To be honest, I learned how to make an “apple pipe” by Googling it, often using a ballpoint pen (which people also used to smoke) to carve out its architecture. So it’s not as though I grew up in the Dark Ages. But I’ve since watched a group of 18-year-olds place their Eaze orders and receive deliveries of top-shelf weed and organic cellulose papers in a matter of 20 minutes.
The Gravity Bong
The gravity bong is a coming-of-age trope perpetuated by characters in TV and movies, and occasionally heshers you meet at house parties and chat up until they offer you weed. I saw my first gravity bong in the extremely underrated Freddie Prinze Jr. and Julia Stiles movie Down to You, in which Stiles’ character hits a gravity bong with her burner-esque roommate following a lovers’ tiff.
The point of the gravity bong?

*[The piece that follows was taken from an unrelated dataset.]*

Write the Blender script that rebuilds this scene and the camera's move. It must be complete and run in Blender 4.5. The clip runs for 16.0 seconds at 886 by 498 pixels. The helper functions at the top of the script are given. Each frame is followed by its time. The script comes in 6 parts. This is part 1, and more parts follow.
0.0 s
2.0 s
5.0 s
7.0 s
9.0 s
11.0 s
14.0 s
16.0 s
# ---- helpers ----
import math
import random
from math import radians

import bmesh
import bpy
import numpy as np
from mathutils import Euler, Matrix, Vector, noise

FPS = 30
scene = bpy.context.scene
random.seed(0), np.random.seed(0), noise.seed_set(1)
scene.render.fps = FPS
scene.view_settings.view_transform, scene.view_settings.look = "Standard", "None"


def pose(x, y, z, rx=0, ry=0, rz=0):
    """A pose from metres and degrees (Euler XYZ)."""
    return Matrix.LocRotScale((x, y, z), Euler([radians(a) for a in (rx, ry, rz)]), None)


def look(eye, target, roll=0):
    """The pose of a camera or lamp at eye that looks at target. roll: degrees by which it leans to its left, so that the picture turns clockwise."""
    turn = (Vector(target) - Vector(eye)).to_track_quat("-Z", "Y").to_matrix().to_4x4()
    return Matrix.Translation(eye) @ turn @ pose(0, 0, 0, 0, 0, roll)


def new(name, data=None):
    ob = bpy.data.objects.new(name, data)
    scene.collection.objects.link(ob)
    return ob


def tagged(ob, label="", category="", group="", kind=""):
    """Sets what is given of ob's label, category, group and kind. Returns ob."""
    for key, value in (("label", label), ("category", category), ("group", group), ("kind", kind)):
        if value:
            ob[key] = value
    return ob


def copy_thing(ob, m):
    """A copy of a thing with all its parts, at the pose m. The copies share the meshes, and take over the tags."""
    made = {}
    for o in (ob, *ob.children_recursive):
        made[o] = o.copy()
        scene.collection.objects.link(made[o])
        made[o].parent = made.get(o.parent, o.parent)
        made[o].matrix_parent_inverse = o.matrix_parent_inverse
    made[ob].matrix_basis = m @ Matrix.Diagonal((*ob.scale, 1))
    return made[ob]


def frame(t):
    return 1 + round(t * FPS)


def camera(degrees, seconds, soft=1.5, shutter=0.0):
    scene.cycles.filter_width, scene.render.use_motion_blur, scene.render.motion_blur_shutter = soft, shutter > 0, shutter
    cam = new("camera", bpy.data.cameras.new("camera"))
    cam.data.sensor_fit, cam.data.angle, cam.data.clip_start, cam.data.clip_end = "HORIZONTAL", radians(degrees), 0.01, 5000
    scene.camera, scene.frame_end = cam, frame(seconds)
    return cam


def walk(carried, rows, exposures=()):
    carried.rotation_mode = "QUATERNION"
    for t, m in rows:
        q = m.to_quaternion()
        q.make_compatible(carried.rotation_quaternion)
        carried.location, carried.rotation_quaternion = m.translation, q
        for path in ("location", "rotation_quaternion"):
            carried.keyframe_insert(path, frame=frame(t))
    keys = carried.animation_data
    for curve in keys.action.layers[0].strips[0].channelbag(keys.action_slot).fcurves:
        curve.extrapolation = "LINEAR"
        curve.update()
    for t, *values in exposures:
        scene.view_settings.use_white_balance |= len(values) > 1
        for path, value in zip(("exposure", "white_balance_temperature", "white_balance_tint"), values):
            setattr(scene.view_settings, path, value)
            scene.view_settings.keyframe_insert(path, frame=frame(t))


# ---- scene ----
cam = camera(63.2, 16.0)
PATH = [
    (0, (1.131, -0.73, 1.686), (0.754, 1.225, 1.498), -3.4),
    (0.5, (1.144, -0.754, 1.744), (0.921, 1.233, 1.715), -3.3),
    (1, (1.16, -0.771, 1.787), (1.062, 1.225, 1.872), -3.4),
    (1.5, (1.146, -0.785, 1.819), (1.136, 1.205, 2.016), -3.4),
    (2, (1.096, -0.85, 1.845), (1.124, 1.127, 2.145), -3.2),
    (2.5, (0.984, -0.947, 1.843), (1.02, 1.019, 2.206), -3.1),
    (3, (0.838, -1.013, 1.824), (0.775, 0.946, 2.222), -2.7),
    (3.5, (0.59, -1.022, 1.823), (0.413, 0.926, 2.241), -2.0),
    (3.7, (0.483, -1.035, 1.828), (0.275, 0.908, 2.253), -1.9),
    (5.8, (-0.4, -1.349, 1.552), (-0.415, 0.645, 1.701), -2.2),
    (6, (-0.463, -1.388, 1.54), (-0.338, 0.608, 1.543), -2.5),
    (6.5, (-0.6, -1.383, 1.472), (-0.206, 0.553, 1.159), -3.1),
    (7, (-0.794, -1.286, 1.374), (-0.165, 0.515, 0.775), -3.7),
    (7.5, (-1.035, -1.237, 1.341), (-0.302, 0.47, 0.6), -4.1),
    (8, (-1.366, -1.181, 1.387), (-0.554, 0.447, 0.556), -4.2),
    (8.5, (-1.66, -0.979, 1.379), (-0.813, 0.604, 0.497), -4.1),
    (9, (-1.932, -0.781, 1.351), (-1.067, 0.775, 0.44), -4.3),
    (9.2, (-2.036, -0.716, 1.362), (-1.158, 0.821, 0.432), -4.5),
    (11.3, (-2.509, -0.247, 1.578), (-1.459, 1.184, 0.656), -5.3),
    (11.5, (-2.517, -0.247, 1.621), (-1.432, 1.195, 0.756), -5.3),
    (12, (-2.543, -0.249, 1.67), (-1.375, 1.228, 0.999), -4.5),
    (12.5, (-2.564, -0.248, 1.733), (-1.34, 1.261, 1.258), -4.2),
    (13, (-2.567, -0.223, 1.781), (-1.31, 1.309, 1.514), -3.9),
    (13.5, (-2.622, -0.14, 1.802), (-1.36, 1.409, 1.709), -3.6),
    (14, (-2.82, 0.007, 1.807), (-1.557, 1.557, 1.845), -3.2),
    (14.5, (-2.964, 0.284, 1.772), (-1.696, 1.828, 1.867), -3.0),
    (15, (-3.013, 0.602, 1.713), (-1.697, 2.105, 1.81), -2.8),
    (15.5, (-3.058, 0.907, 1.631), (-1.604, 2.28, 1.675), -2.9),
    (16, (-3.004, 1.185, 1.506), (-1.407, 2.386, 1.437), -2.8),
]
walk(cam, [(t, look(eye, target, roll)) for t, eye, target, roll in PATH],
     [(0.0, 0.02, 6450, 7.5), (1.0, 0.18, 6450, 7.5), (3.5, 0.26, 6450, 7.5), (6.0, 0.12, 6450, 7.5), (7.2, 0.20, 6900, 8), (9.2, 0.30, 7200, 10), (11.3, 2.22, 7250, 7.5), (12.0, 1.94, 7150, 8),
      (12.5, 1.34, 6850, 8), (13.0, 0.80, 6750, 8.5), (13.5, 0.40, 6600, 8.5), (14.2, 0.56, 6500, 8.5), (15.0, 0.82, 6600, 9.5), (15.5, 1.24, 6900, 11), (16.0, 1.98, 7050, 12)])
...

To get really fucking high. And maybe, for some, to show that they’re into chemistry, physics or any science that deals with water pressure.
Outdated stoners refer to gravity bongs as “geebs” (G-Bs, get it?) for short. In the book, Weed: 420 Things You Didn’t Know (or Remember) about Cannabis, the author even claims that smoking from gravity bongs (sometimes called bucket bongs) is healthier than other waterpipes and joint options because of the low pressure at which smoke is inhaled, meaning less work for the smoker and their lungs.
In a world full of discreet ways to vape, I’m pretty sure hotboxing is going to go extinct. Factor small edibles into the picture and the activity is straight-up endangered, losing popularity as young people not only experiment with these different consumption options but also feel less fear about being busted.
And so, once a ceremonious exchange between friends in parked cars, a refuge from the 420-unfriendly, hotboxing is starting to sound more like what it actually is: a bunch of people stuffed into a car with the windows up.
That, like everything else above, is a total shame.